Friday, March 23, 2012

Psychiatrists Have Finally Lost It - Nearly Everything's Now a 'Disorder'!

Here's the problem with highly subjective sciences like economics and psychology: they are too much subject to the vagaries of the current 'flavor of the month' and also to the intrusion of politics resulting in degradation of quality. This is why I never even remotely considered a career in either, too "floppy", "squishy" and difficult to pin down. Give me physics every time, because at least the motions of a pendulum can be quantified as well as the motions of planets. Thus the motion of the first can be determined as being simple harmonic or not, while the latter's orbit can be determined to be elliptic, or circular.

This has come to the fore once again as we learn (TIME, March 19, p. 42) that the newest version of the Diagnostic and Statistic Manual (DSM-V), the "bible" of modern psychiatric practice, is on the verge of a monstrous diagnostic inflation. By that I mean adding hundreds of new disorders to the existing DSM list, which of course translates into more money for insurance companies (even at a time we're trying to cut medical costs) as well as new brands of meds to treat all the new disorders - a likely bonanza for Big PhrMa.

In physics, at least, experimental measurements determine whether a claim is valid or not. For example, the claim of faster than light neutrinos by a research group at CERN last year, has now pretty well been shown to be false, e.g.

Even before those later tests were conducted, for which a confirmation failed, application of special relativity considerations disclosed that to achieve FTL levels a mass would need to be imaginary. This alone lent suspicion to the original CERN claim.

Even at a simpler level, say for classical mechanical systems, measurements performed can quickly determine whether a system, say a pendulum, is non-holonomic or holonomic. In the latter case we expect the configuration to be entirely describable from the coordinates (x, y, z) and not all dependent on velocities.

But alas, no such clarity resides in psychology-psychiatry! Moreover, unlike a holonomic system in physics, what the eggheads of the American Psychiatric Association declare will have immediate impacts on citizens and taxpayers. For example, a DSM classification can determine if symptoms are unpleasant or signs of real disease. If the latter, one may well become unemployable - if an employer rifles through your records - or you may have to receive treatment that includes expensive meds in order to be declared cured.
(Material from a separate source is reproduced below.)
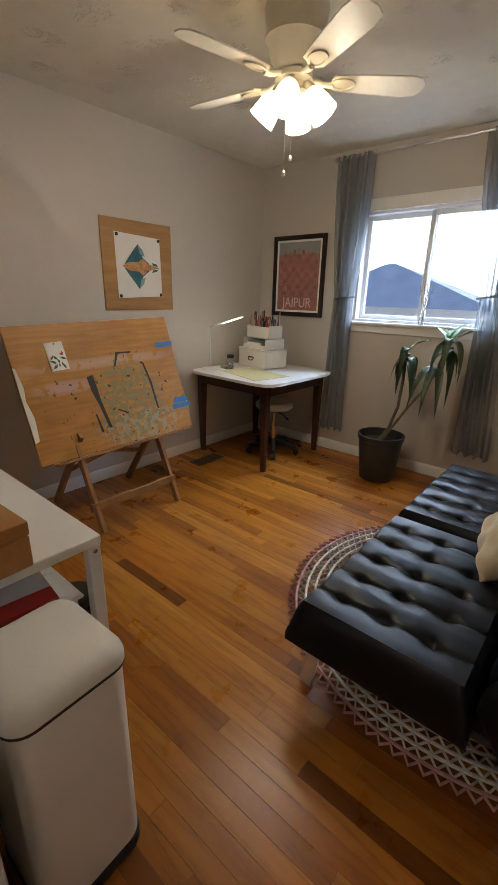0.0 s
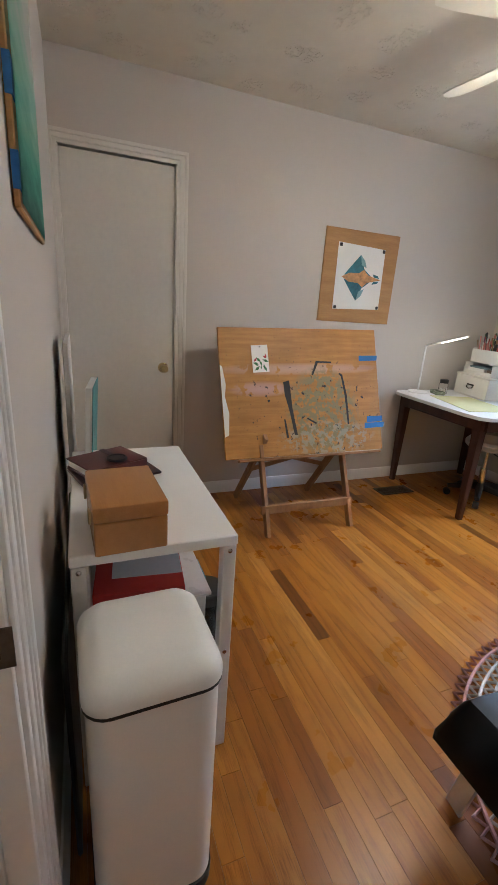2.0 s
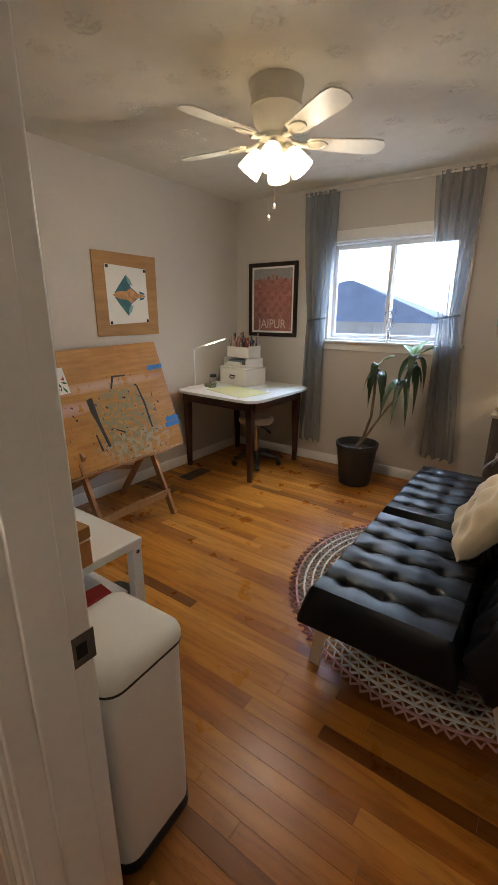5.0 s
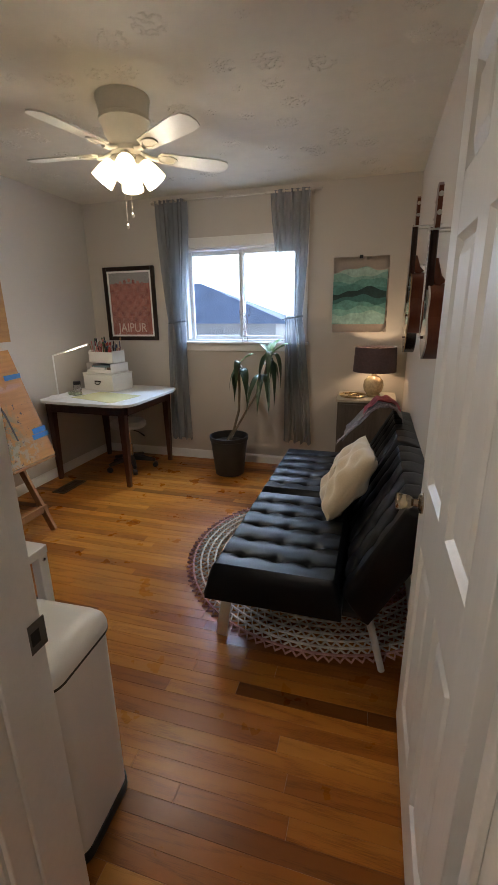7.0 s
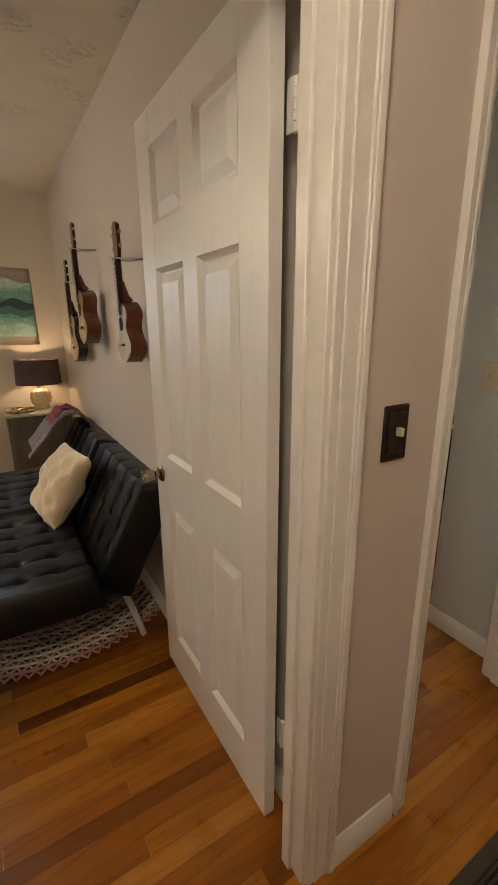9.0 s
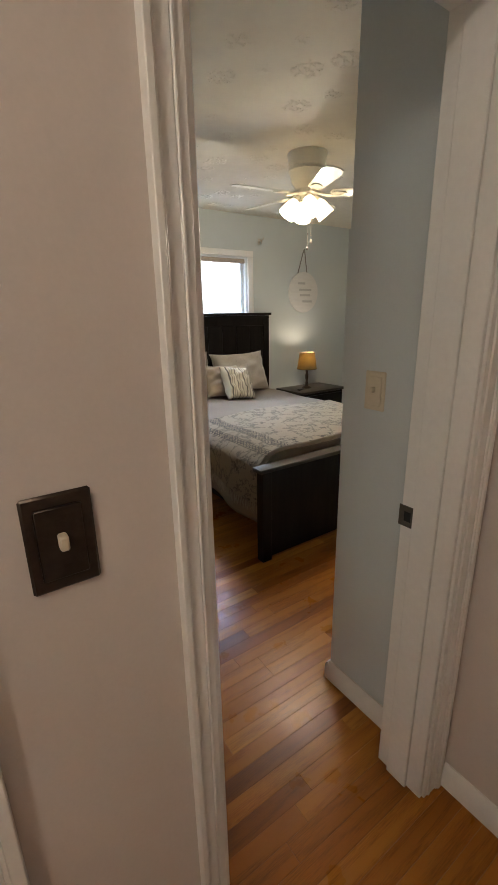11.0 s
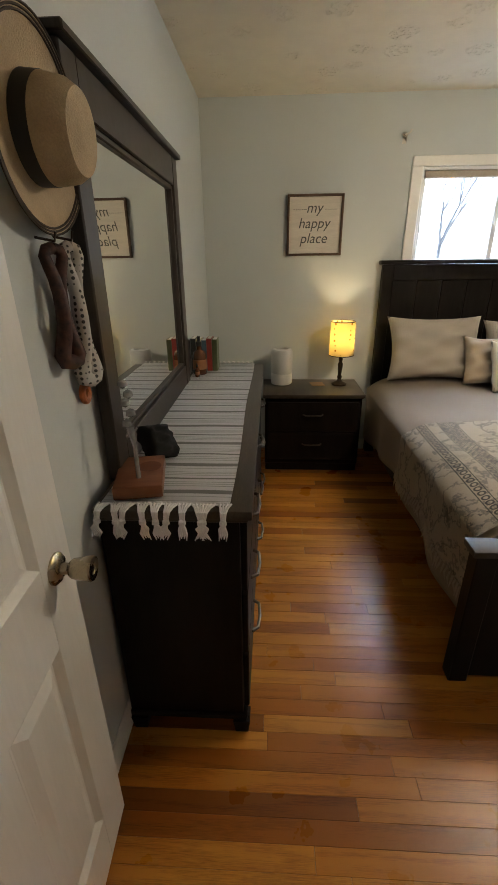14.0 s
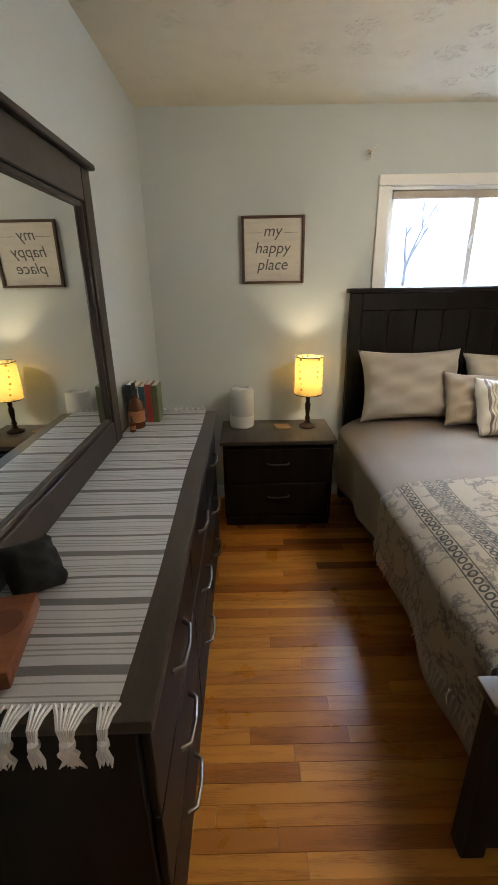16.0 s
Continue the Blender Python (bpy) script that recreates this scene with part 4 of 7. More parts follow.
for x, y, sx, sy in ((-2.52, 2.665, -1, -1), (-1.775, 2.645, 1, -1), (-1.755, 3.385, 1, 1), (-2.50, 3.40, -1, 1)):
    ix, iy = x - sx * 0.01, y - sy * 0.0
    bm = bmesh.new()
    rings = [[bm.verts.new((ix + u * s, iy + v * s, z)) for u, v in ((-1, -1), (1, -1), (1, 1), (-1, 1))] for z, s in ((0, 0.019), (0.45, 0.026), (0.727, 0.033))]
    for r0, r1 in zip(rings, rings[1:]):
        for k in range(4):
            bm.faces.new((r0[k], r0[(k + 1) % 4], r1[(k + 1) % 4], r1[k]))
    bm.faces.new(rings[0])
    bm.faces.new(rings[-1])
    bmesh.ops.bevel(bm, geom=[e for e in bm.edges if abs((e.verts[0].co - e.verts[1].co).z) > 0.1], offset=0.005, segments=2, affect="EDGES")
    part("leg", bm, DESKWOOD, dk)
mat = thing("desk_mat", "pale yellow-green paper mat on the white desk", "mat")
part("sheet", plate([(-2.33, 2.72), (-1.83, 2.57), (-1.76, 2.92), (-2.24, 3.02)], 0.7505, 0.753), surface("pale_lime_paper", (0.56, 0.53, 0.27), 0.7, 0.05), mat)

CARD = surface("white_card", (0.74, 0.71, 0.65), 0.6, 0.04)
db = thing("drawer_box", "white card storage box with a label holder", "box", (-2.27, 3.20, 0.75), -12)
part("box_body", boxed(-0.19, 0.19, -0.13, 0.13, 0.001, 0.15, 0.004), CARD, db)
part("box_lid", boxed(-0.195, 0.195, -0.135, 0.135, 0.1505, 0.165, 0.005), CARD, db)
bm = bmesh.new()
tube(bm, [(-0.035, -0.134, 0.082), (-0.03, -0.140, 0.068), (0.0, -0.144, 0.062), (0.03, -0.140, 0.068), (0.035, -0.134, 0.082)], 0.004, 8)
box(bm, -0.038, 0.038, -0.136, -0.131, 0.084, 0.096, 0.001)
part("pull", bm, BRONZE, db, "dark cup pull")
tr = thing("letter_tray", "white letter tray holding papers and small items", "tray", (-2.27, 3.21, 0.916), -12)
bm = bmesh.new()
box(bm, -0.16, 0.16, -0.11, 0.11, 0.0, 0.008)
box(bm, -0.16, -0.152, -0.11, 0.11, 0.008, 0.085, 0.002)
box(bm, 0.152, 0.16, -0.11, 0.11, 0.008, 0.085, 0.002)
box(bm, -0.152, 0.152, 0.102, 0.11, 0.008, 0.085, 0.002)
box(bm, -0.152, 0.152, -0.11, -0.102, 0.008, 0.03, 0.002)
part("tray_body", bm, CARD, tr)
part("paper_stack", boxed(-0.13, 0.06, -0.098, 0.09, 0.0085, 0.048, 0.002), PAPER, tr)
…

Furthermore, these mental health issues can determine whether or how much insurance will pay for any prescribed treatments...or meds.

As an example, the new definition and classification for depression would eliminate any exceptions for grief or bereavement (ibid.), say after a parent's death - such as my dad's in 2009. In effect, anyone found to be exhibiting symptoms of mourning or grief would then be diagnosed with a mental illness, in this case depression - and have meds prescribed such as Paxil, Zoloft or whatnot. Hence, the emotions once regarded as normal after the death of a spouse or parent, would now become pathological symptoms!

Note again, this determination has not been based on ANY objectively measurable standard, say like a noteable deviation in a PET (positron emission tomography) scan, but essentially on subjective votes or inputs. Dr. X writes into the APA site and affirms we need to treat grief after a spouse's death as a mental disorder, and so it is. Ten thousand more support Dr. X and the disorder finds its way into the DSM.

As the TIME piece notes (ibid.):

"What DSM 5 almost certainly will do is help APA members to bill insurance companies for more conditions."

So just imagine how many of these characters will now get super rich, even as our health care costs as percentage of GDP explode.

What else is under consideration for "pathologization"? Evidently, over-eating (if you eat a whole pizza you are likely mentally disordered as opposed to consuming 1-2 pieces) and in any case feeling uncomfortably full after. If you therefore consistently go to buffets, whether in Vegas or to Country Buffet for your meals - you are more likely to be classed as mentally disordered because people frequenting those venues are more likely to eat past merely being full.

Sex addiction is also under consideration for inclusion in the mental disorders, and these will be called "hyper-sexual disorder". It would fit, for example, any guy who watches so much internet porn that he's unable to satisfy his wife- who may then report him to the Psych police for mental evaluation. Who knows what meds they will prescribe, as they haven't decided yet. Guys who look at porn at work and fail to meet production quotas can also be classified under this mental disorder, and their employers may well demand treatment - maybe electro-shock several times a week in addition to meds.

Internet addiction, meanwhile, is being examined in terms of inclusion but no consensus yet exists on how many hours a day of net time qualifies. Some say 10, others 15 or more. Be assured, though, the way diagnostic inflation is going, the next DSM will include it.

Mind yourself in the meantime, and make damned sure no one sees you overeating at Applebee's or staring at porn, or crying if a loved one dies. You will then be entered into the annals of mental pathology and your credit score is likely to be affected as well!